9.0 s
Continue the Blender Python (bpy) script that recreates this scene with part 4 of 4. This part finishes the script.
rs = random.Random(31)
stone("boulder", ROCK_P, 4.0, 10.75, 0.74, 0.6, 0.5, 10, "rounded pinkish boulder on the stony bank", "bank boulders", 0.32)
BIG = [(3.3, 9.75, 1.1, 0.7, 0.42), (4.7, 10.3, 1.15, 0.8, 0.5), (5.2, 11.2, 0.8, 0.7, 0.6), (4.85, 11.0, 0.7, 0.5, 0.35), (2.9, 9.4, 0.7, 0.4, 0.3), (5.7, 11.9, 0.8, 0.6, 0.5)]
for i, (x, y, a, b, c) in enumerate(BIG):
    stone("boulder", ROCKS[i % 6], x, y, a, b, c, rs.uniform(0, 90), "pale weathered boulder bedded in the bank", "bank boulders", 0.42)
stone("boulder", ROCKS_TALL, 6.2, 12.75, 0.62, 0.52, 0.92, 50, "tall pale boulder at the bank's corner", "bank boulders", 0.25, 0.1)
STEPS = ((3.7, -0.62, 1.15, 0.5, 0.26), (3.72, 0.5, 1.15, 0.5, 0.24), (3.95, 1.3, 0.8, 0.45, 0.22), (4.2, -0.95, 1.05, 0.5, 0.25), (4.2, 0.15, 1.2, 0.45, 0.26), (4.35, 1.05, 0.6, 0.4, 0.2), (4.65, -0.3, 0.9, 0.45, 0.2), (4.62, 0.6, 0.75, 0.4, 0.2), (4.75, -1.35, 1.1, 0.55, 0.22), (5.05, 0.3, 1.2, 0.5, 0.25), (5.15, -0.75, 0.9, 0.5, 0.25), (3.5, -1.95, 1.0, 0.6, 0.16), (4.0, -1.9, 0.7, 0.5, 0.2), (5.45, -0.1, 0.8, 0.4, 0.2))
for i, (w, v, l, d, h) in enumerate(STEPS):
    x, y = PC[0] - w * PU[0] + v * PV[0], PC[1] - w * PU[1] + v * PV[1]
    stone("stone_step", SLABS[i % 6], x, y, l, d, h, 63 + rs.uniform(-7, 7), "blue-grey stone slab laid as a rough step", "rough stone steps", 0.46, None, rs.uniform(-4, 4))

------

Each line of the listing should be copied exactly.

Expected answer:
9.0 s
Continue the Blender Python (bpy) script that recreates this scene with part 4 of 4. This part finishes the script.
rs = random.Random(31)
stone("boulder", ROCK_P, 4.0, 10.75, 0.74, 0.6, 0.5, 10, "rounded pinkish boulder on the stony bank", "bank boulders", 0.32)
BIG = [(3.3, 9.75, 1.1, 0.7, 0.42), (4.7, 10.3, 1.15, 0.8, 0.5), (5.2, 11.2, 0.8, 0.7, 0.6), (4.85, 11.0, 0.7, 0.5, 0.35), (2.9, 9.4, 0.7, 0.4, 0.3), (5.7, 11.9, 0.8, 0.6, 0.5)]
for i, (x, y, a, b, c) in enumerate(BIG):
    stone("boulder", ROCKS[i % 6], x, y, a, b, c, rs.uniform(0, 90), "pale weathered boulder bedded in the bank", "bank boulders", 0.42)
stone("boulder", ROCKS_TALL, 6.2, 12.75, 0.62, 0.52, 0.92, 50, "tall pale boulder at the bank's corner", "bank boulders", 0.25, 0.1)
STEPS = ((3.7, -0.62, 1.15, 0.5, 0.26), (3.72, 0.5, 1.15, 0.5, 0.24), (3.95, 1.3, 0.8, 0.45, 0.22), (4.2, -0.95, 1.05, 0.5, 0.25), (4.2, 0.15, 1.2, 0.45, 0.26), (4.35, 1.05, 0.6, 0.4, 0.2), (4.65, -0.3, 0.9, 0.45, 0.2), (4.62, 0.6, 0.75, 0.4, 0.2), (4.75, -1.35, 1.1, 0.55, 0.22), (5.05, 0.3, 1.2, 0.5, 0.25), (5.15, -0.75, 0.9, 0.5, 0.25), (3.5, -1.95, 1.0, 0.6, 0.16), (4.0, -1.9, 0.7, 0.5, 0.2), (5.45, -0.1, 0.8, 0.4, 0.2))
for i, (w, v, l, d, h) in enumerate(STEPS):
    x, y = PC[0] - w * PU[0] + v * PV[0], PC[1] - w * PU[1] + v * PV[1]
    stone("stone_step", SLABS[i % 6], x, y, l, d, h, 63 + rs.uniform(-7, 7), "blue-grey stone slab laid as a rough step", "rough stone steps", 0.46, None, rs.uniform(-4, 4))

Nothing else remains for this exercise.